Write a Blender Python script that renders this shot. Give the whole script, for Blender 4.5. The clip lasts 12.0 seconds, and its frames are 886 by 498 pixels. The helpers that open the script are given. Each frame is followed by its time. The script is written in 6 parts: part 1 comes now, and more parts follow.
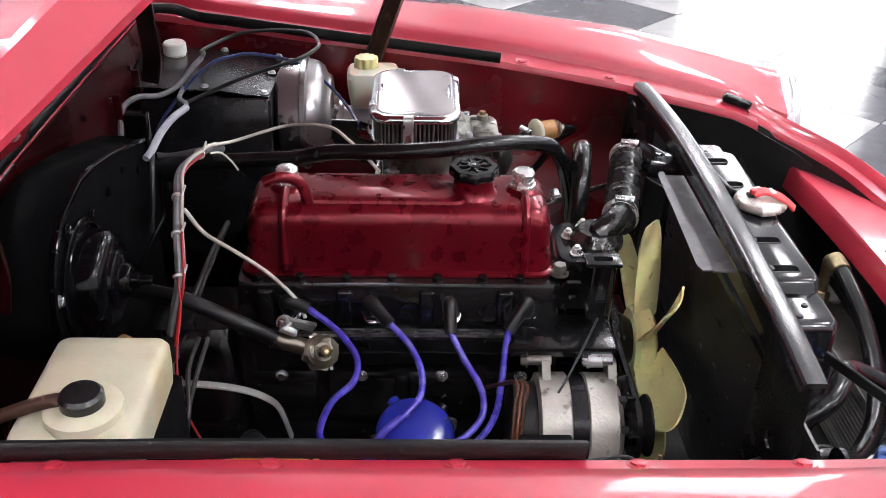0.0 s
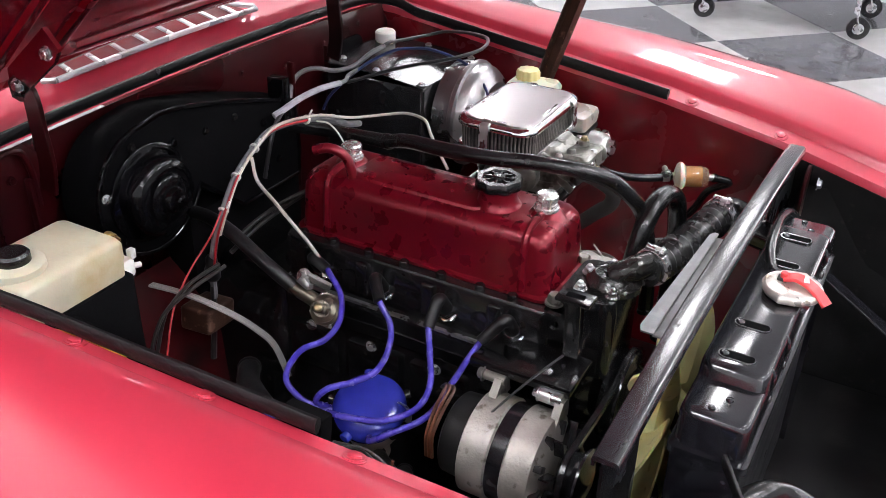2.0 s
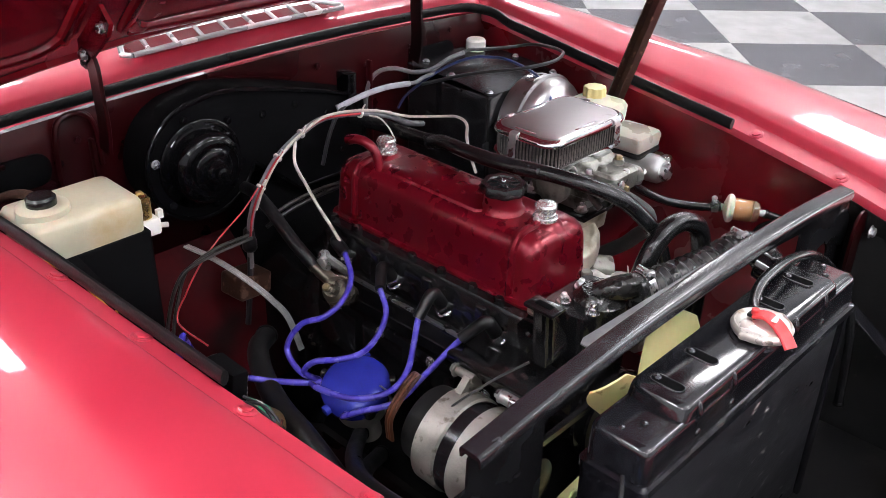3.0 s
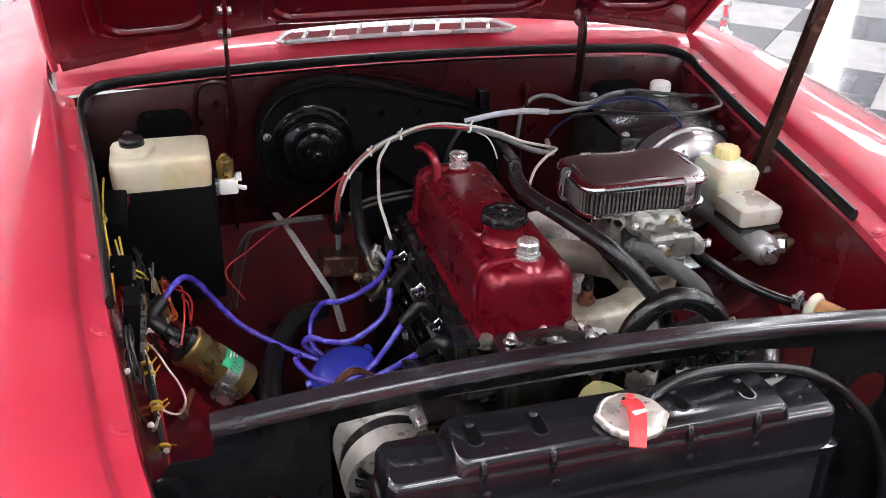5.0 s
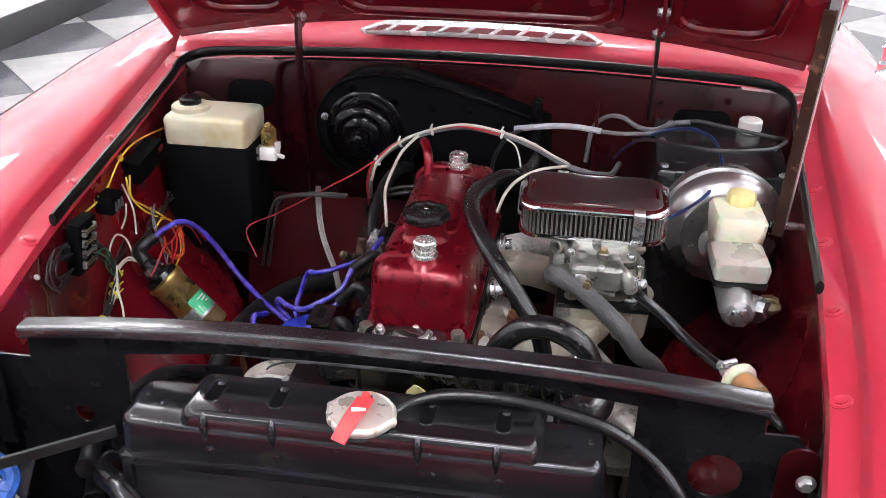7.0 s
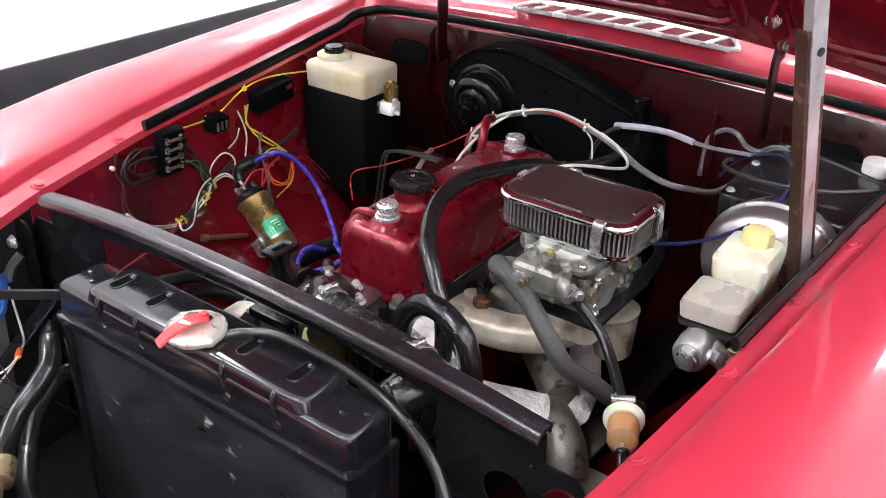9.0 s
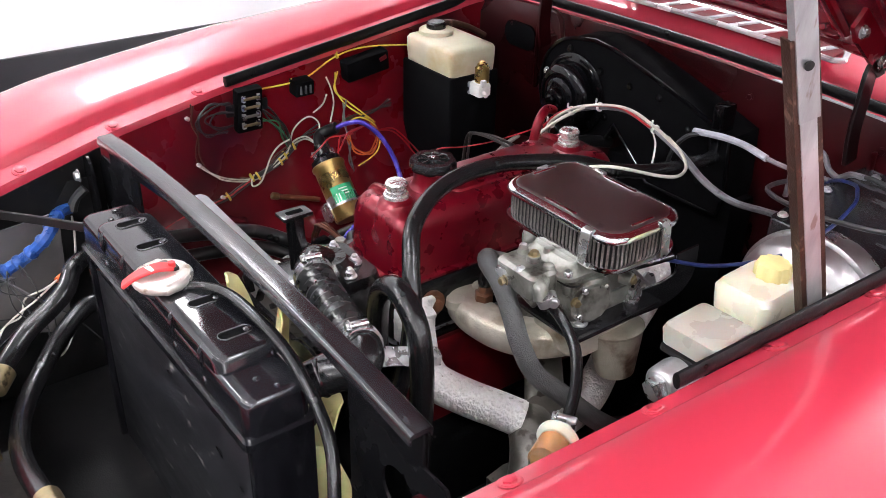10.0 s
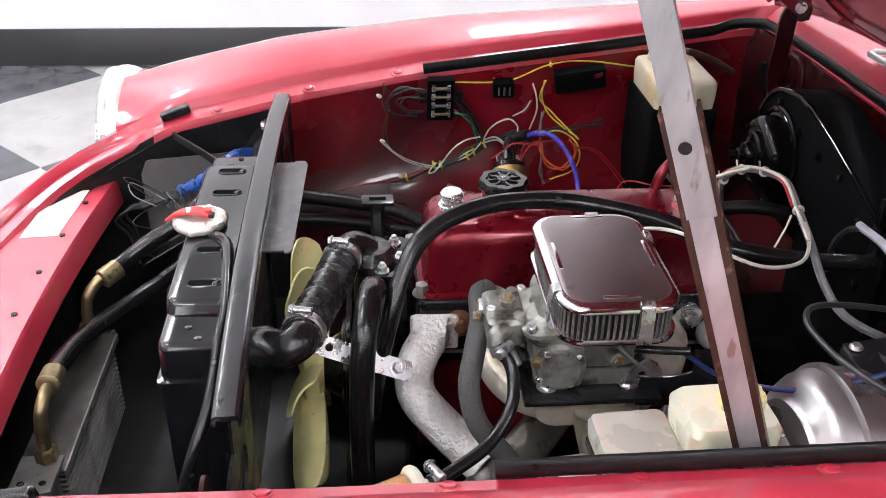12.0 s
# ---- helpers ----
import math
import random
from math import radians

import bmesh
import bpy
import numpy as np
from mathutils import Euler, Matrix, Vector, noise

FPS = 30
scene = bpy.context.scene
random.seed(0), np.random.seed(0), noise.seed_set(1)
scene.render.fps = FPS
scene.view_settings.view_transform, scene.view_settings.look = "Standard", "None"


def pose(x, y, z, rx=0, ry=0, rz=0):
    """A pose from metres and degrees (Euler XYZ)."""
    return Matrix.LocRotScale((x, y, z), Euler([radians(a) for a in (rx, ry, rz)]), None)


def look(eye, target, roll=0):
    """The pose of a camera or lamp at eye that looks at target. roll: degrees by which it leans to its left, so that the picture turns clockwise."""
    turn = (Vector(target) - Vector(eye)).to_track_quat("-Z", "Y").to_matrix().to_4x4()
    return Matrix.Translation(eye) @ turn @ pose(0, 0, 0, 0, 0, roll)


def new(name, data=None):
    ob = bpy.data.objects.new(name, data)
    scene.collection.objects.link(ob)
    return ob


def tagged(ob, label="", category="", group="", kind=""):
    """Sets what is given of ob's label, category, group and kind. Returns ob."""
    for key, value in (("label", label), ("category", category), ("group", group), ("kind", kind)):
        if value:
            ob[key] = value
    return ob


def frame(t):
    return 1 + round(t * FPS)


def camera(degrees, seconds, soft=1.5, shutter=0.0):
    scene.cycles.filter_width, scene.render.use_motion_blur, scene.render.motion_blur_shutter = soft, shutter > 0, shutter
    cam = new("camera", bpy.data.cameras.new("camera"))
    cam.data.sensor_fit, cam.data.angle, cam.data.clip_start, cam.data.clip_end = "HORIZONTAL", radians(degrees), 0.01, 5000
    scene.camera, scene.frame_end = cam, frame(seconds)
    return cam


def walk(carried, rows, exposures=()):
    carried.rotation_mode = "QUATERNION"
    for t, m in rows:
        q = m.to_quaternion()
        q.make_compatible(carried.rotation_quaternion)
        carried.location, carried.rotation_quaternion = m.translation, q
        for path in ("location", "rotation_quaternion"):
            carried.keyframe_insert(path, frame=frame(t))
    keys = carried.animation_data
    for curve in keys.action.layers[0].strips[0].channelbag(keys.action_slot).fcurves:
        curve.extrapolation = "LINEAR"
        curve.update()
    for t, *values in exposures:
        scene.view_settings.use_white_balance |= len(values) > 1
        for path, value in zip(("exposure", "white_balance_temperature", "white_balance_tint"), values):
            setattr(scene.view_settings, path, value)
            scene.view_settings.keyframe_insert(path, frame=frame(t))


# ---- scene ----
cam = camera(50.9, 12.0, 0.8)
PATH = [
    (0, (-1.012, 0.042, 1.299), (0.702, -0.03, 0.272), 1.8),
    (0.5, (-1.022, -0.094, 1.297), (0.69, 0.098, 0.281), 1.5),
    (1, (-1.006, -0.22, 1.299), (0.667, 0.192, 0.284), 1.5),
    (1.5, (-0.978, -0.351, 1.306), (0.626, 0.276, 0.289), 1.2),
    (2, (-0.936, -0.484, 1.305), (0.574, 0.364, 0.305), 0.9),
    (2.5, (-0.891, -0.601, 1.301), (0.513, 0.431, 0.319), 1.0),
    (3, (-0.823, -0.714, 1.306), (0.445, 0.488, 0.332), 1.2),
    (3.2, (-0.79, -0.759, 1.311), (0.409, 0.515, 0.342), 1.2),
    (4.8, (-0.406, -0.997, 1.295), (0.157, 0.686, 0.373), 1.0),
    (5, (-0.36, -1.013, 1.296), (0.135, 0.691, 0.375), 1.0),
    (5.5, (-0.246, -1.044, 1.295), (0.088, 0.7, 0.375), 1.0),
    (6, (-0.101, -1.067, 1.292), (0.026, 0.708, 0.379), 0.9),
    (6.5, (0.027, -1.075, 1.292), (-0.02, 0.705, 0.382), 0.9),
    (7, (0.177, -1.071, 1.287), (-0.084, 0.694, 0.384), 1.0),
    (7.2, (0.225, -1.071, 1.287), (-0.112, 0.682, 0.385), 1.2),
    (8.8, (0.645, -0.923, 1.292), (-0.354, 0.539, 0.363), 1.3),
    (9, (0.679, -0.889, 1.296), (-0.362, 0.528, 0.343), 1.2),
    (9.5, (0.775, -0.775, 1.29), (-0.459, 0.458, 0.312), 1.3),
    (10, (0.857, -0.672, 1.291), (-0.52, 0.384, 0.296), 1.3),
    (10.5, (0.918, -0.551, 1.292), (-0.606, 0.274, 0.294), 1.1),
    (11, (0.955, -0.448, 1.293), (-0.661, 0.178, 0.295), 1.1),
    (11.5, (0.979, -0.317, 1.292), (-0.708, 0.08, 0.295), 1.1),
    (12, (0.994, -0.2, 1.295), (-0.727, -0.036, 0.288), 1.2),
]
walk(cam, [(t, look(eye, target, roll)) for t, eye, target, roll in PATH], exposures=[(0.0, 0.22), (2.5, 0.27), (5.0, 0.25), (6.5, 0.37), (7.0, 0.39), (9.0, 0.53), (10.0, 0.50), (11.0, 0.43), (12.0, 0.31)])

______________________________

| SHORT EXERCISE |
From the data, pick out every line that includes "target".

| EXERCISE SOLUTION |
def look(eye, target, roll=0):
    """The pose of a camera or lamp at eye that looks at target. roll: degrees by which it leans to its left, so that the picture turns clockwise."""
    turn = (Vector(target) - Vector(eye)).to_track_quat("-Z", "Y").to_matrix().to_4x4()
walk(cam, [(t, look(eye, target, roll)) for t, eye, target, roll in PATH], exposures=[(0.0, 0.22), (2.5, 0.27), (5.0, 0.25), (6.5, 0.37), (7.0, 0.39), (9.0, 0.53), (10.0, 0.50), (11.0, 0.43), (12.0, 0.31)])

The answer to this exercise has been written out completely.